Caminhava na avenida, em frente a um fórum, de onde saem advogadas que desafiam as calçadas esburacadas com saltos altíssimos, quando ele apareceu. Nunca antes na história deste blog eu havia visto um rato. Até já tomei vacina contra as doenças que ele transmite, dada minha fama de caçadora.
Mickey saiu de um bueiro, meio atordoado, subiu na calçada quente e correu. Cinza, pequeno e apavorado por tantos sapatos e gritos ao redor. Corria olhando para frente, sem mexer com ninguém, mas já incomodando a todos. Só por existir. Só por ser um rato.

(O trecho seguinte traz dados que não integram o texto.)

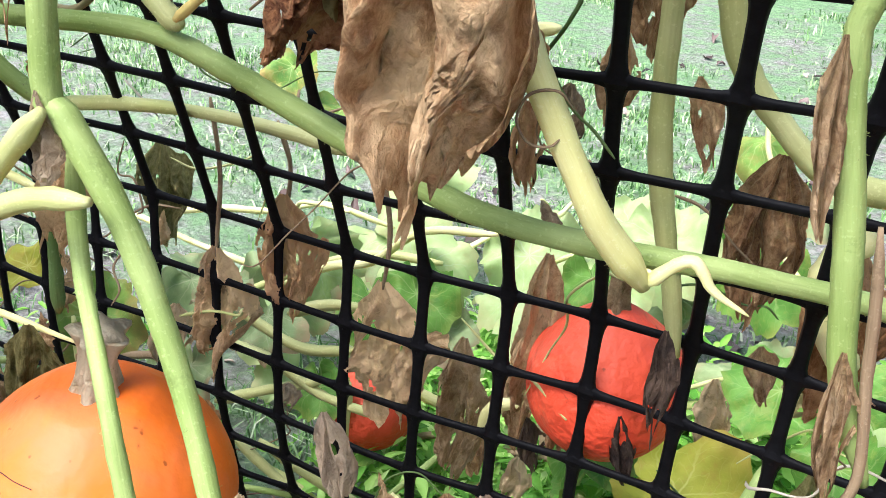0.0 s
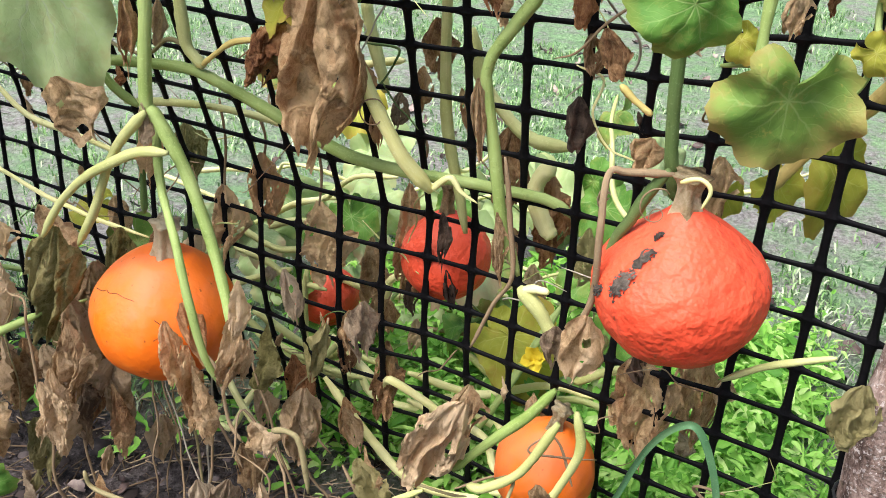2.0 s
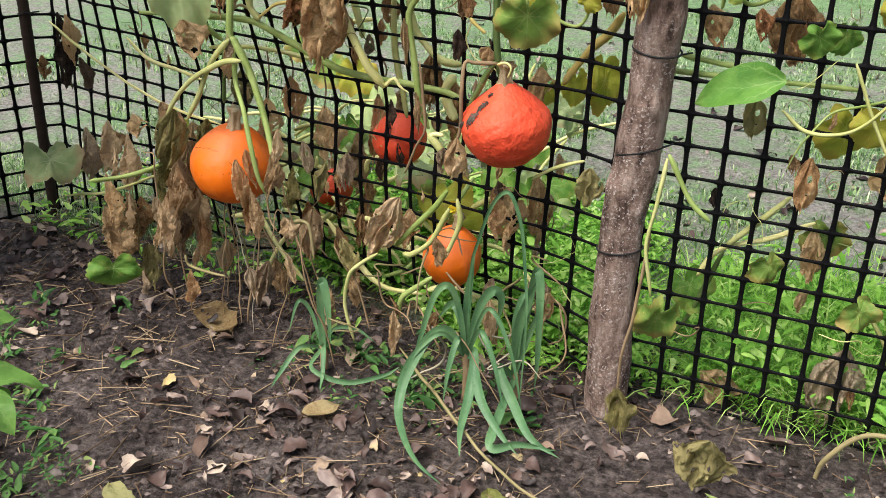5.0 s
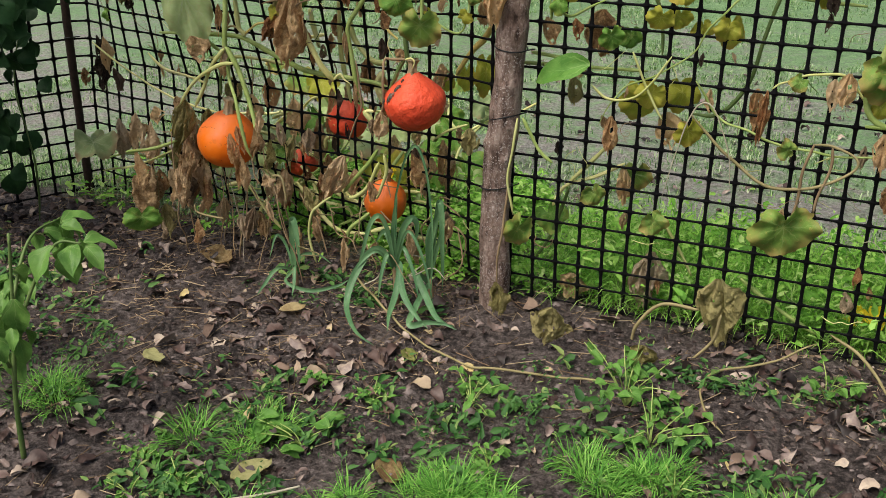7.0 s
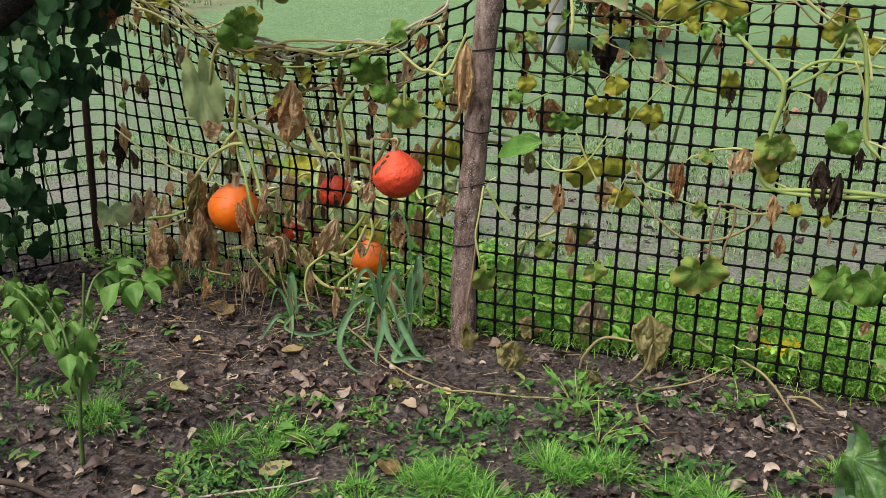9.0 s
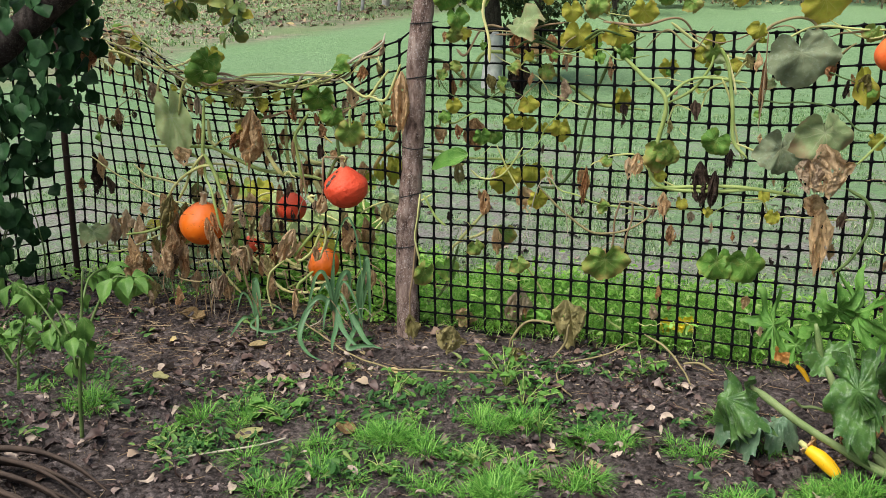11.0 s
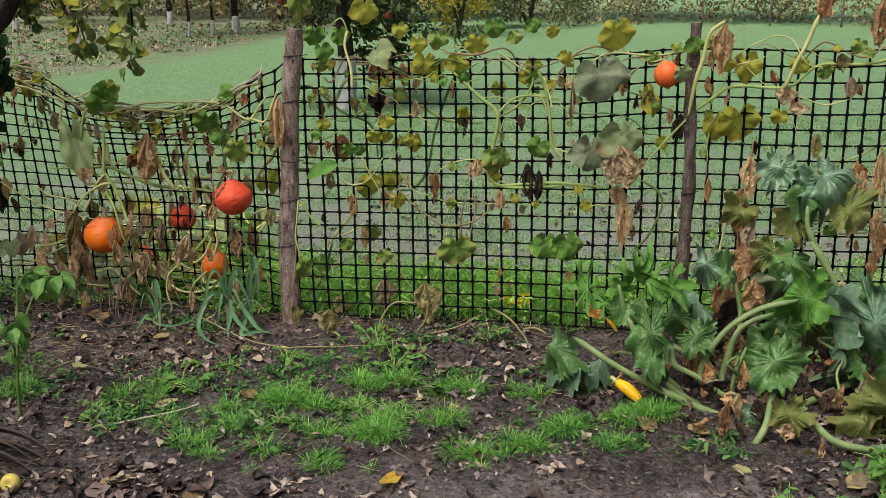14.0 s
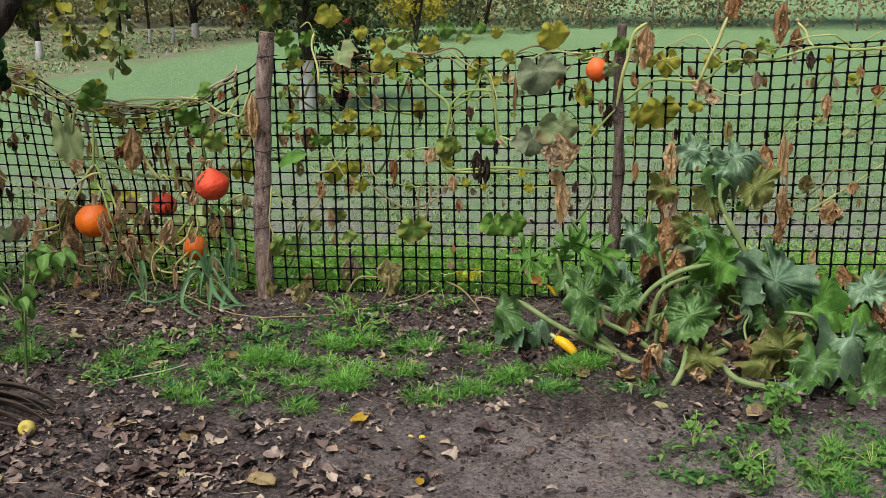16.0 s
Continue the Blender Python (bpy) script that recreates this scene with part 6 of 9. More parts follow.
stem(marrow_plant, "petiole", 0.0120, 0.0090, [(1.798, -0.850, 0.084), (1.867, -0.900, 0.036), (2.008, -0.920, 0.018)])
stem(marrow_plant, "petiole", 0.0090, 0.0070, [(2.057, -0.400, 0.194), (2.136, -0.400, 0.217), (2.252, -0.420, 0.214), (2.309, -0.450, 0.150)])
stem(marrow_plant, "petiole", 0.0120, 0.0100, [(1.963, -0.500, 0.127), (2.077, -0.550, 0.061), (2.149, -0.600, -0.004)])
stem(marrow_plant, "tan", 0.0110, 0.0090, [(1.993, -0.450, 0.110), (2.108, -0.500, 0.043), (2.172, -0.600, -0.046)])
stem(marrow_plant, "petiole", 0.0115, 0.0100, [(1.619, -0.600, -0.040), (1.758, -0.600, -0.015), (1.968, -0.500, 0.040), (2.121, -0.420, 0.081), (2.325, -0.400, 0.101)])
stem(marrow_plant, "petiole", 0.0090, 0.0080, [(2.002, -0.400, 0.094), (1.929, -0.450, 0.239), (1.926, -0.400, 0.354)])
stem(marrow_plant, "petiole", 0.0090, 0.0080, [(1.639, -0.300, 0.052), (1.668, -0.280, 0.183), (1.633, -0.250, 0.355)])
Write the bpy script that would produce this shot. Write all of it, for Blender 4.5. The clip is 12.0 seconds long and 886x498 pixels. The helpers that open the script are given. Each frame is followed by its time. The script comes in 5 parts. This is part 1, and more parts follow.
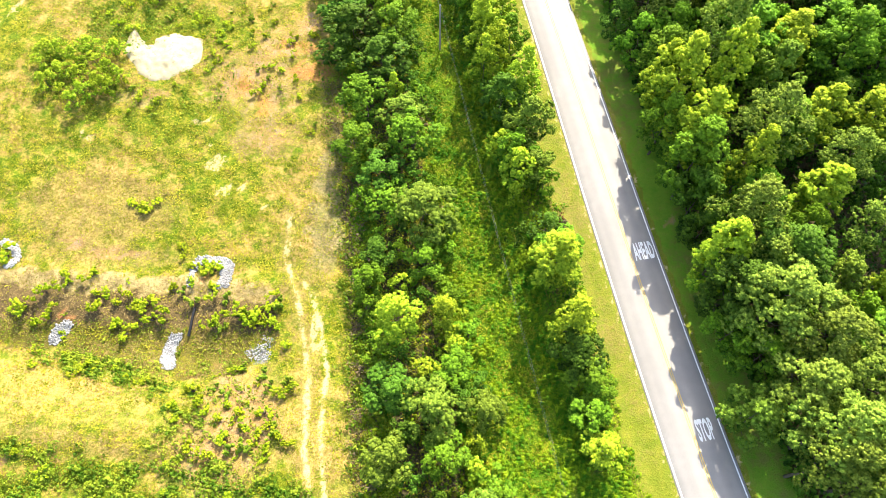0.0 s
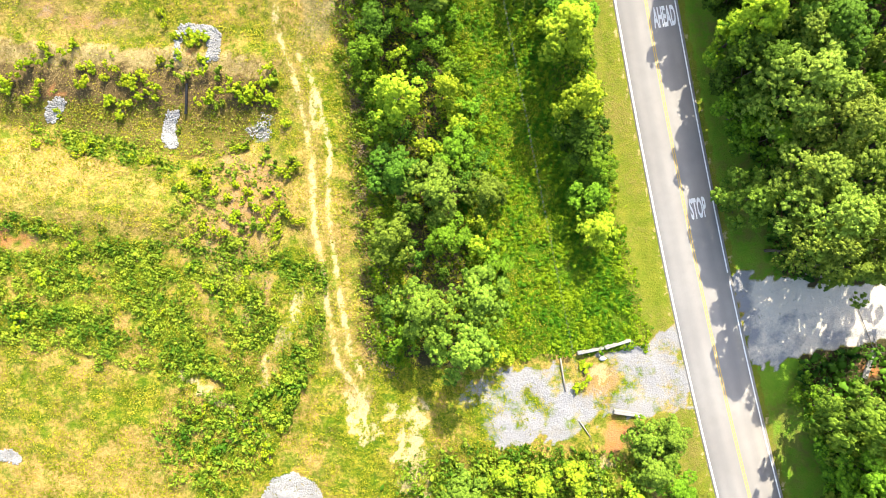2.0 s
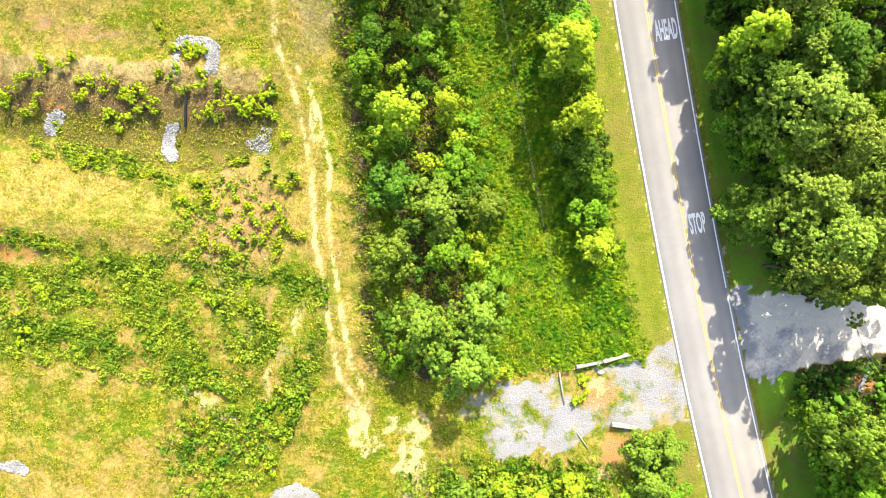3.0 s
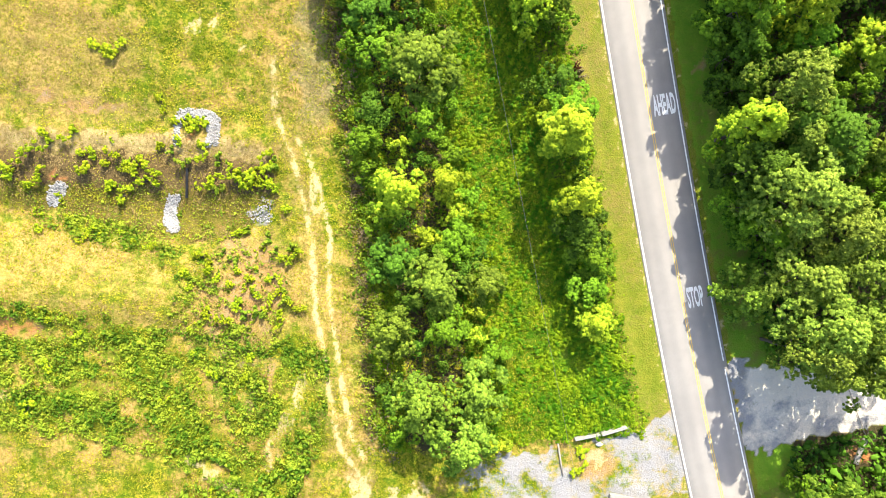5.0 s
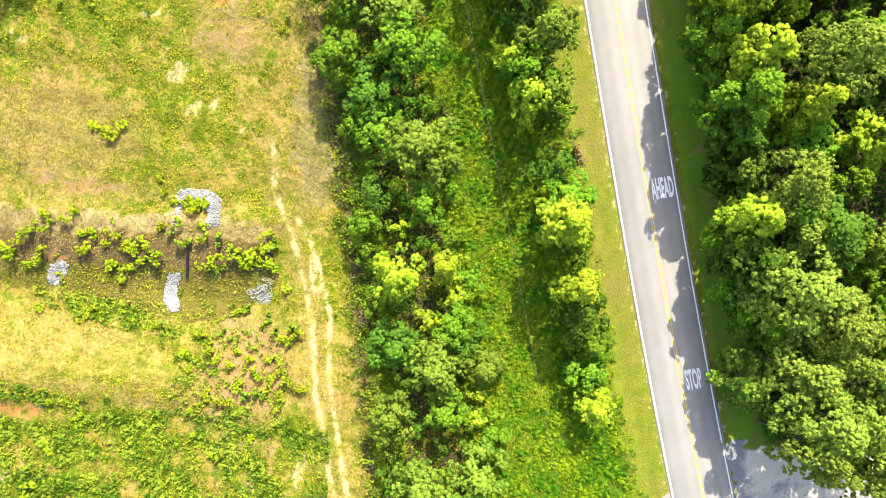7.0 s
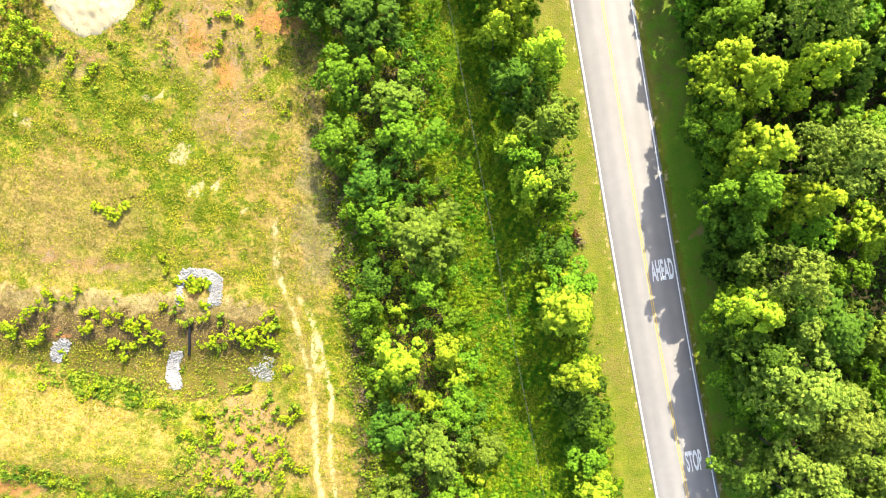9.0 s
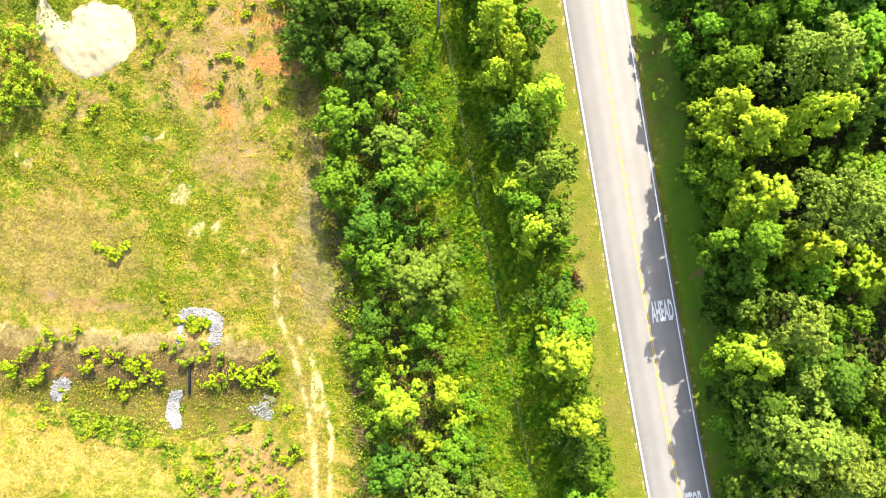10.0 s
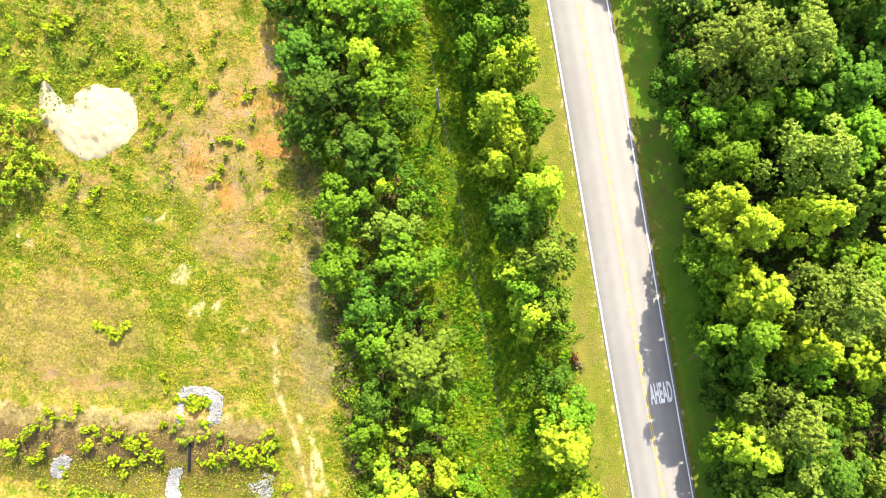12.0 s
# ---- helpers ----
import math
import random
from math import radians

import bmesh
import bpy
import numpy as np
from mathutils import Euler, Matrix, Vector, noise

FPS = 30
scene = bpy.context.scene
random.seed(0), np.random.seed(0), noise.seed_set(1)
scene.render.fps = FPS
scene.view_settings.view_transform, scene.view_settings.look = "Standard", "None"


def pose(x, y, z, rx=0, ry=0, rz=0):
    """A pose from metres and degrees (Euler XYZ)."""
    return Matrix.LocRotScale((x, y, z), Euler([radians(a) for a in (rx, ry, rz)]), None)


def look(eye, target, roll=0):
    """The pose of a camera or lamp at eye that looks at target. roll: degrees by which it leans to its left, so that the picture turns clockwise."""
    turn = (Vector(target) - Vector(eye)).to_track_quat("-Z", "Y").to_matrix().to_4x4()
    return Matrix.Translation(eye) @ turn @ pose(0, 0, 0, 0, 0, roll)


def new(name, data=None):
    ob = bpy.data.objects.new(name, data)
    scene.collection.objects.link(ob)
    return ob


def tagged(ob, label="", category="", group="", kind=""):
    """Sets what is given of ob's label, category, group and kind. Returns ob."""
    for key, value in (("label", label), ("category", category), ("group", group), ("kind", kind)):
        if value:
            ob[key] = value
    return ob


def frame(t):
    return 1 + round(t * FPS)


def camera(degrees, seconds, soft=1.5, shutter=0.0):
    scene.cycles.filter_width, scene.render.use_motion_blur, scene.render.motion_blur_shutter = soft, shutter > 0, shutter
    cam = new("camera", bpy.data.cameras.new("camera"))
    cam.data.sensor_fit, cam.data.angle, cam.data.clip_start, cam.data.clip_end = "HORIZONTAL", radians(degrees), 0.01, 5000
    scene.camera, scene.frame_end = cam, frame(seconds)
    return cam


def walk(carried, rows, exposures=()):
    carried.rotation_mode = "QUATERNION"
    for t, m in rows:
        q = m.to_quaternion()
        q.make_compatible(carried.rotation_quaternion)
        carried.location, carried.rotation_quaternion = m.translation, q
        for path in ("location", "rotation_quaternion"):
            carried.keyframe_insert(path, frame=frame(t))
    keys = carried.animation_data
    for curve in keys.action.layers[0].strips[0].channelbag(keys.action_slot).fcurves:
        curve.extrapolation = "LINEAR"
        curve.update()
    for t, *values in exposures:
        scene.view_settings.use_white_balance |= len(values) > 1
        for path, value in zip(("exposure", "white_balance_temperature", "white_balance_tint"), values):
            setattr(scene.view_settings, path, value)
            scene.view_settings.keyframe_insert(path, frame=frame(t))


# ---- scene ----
cam = camera(69.81, 12.0, soft=0.65)
PATH = [
    (0.0, pose(1.462, -9.295, 72.409, 27.458, -0.503, 3.073)),
    (0.5, pose(1.625, -7.825, 73.027, 15.335, -0.146, 2.987)),
    (1.0, pose(1.739, -5.935, 73.397, 8.252, 0.069, 2.980)),
    (1.5, pose(1.705, -3.733, 73.662, 4.200, 0.148, 2.963)),
    (2.0, pose(1.641, -1.441, 73.855, 1.817, 0.185, 2.958)),
    (2.5, pose(1.549, 0.788, 74.071, 0.513, 0.201, 2.945)),
    (3.0, pose(1.463, 2.795, 74.272, -0.115, 0.224, 2.946)),
    (5.0, pose(1.170, 12.173, 74.802, -0.646, 0.324, 2.860)),
    (5.5, pose(1.101, 14.440, 74.902, -0.505, 0.352, 2.849)),
    (6.0, pose(1.011, 16.858, 75.000, -0.479, 0.363, 2.819)),
    (6.5, pose(0.909, 19.187, 75.039, -0.414, 0.368, 2.834)),
    (7.0, pose(0.709, 21.600, 75.047, -0.400, 0.274, 2.823)),
    (9.0, pose(0.289, 30.951, 75.331, -0.133, 0.379, 2.783)),
    (9.5, pose(0.224, 33.166, 75.386, 0.036, 0.414, 2.799)),
    (10.0, pose(0.144, 35.358, 75.432, 0.209, 0.427, 2.805)),
    (10.5, pose(0.070, 37.608, 75.516, 0.336, 0.432, 2.775)),
    (11.0, pose(0.041, 39.885, 75.609, 0.468, 0.466, 2.776)),
    (11.5, pose(0.003, 42.127, 75.726, 0.607, 0.512, 2.799)),
    (12.0, pose(-0.065, 44.329, 75.808, 0.777, 0.534, 2.822)),
]
walk(cam, PATH, [(0.0, 2.20, 6900, 9), (1.5, 1.96, 6900, 9), (6.0, 1.95, 6900, 9), (12.0, 1.97, 6900, 9)])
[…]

Meu focinho virou-se, eu queria ir atrás. Queria cheirar, correr também e então puxei fortemente a guia. No que virei, vi um moço que vinha na direção contrária do Mickey, que continuava correndo, focado. O moço, vestido com um terno que devia estar fedido naquele calorão, mirou o rato com precisão, calculou o tempo e deu-lhe um chute. Pegou de lado, quase na cabeça. Mickey perdeu o rumo, foi lançado por um metro, caiu no asfalto quente, rolou, esfolou-se todo, e, ainda atordoado sem entender o que acontecera, achou o caminho do bueiro, todo machucado.
Sei que transmite doenças, sei que ninguém os quer por perto. Mas, naquele momento, fiquei com pena do rato. O chute não serviu para acabar com os ratos do mundo, com doenças, com nada. Serviu para o moço, fedido e corajoso, fazer-se de herói, e, gratuitamente, causar sofrimento ao Mickey, que levou uma bica, só por ser um rato.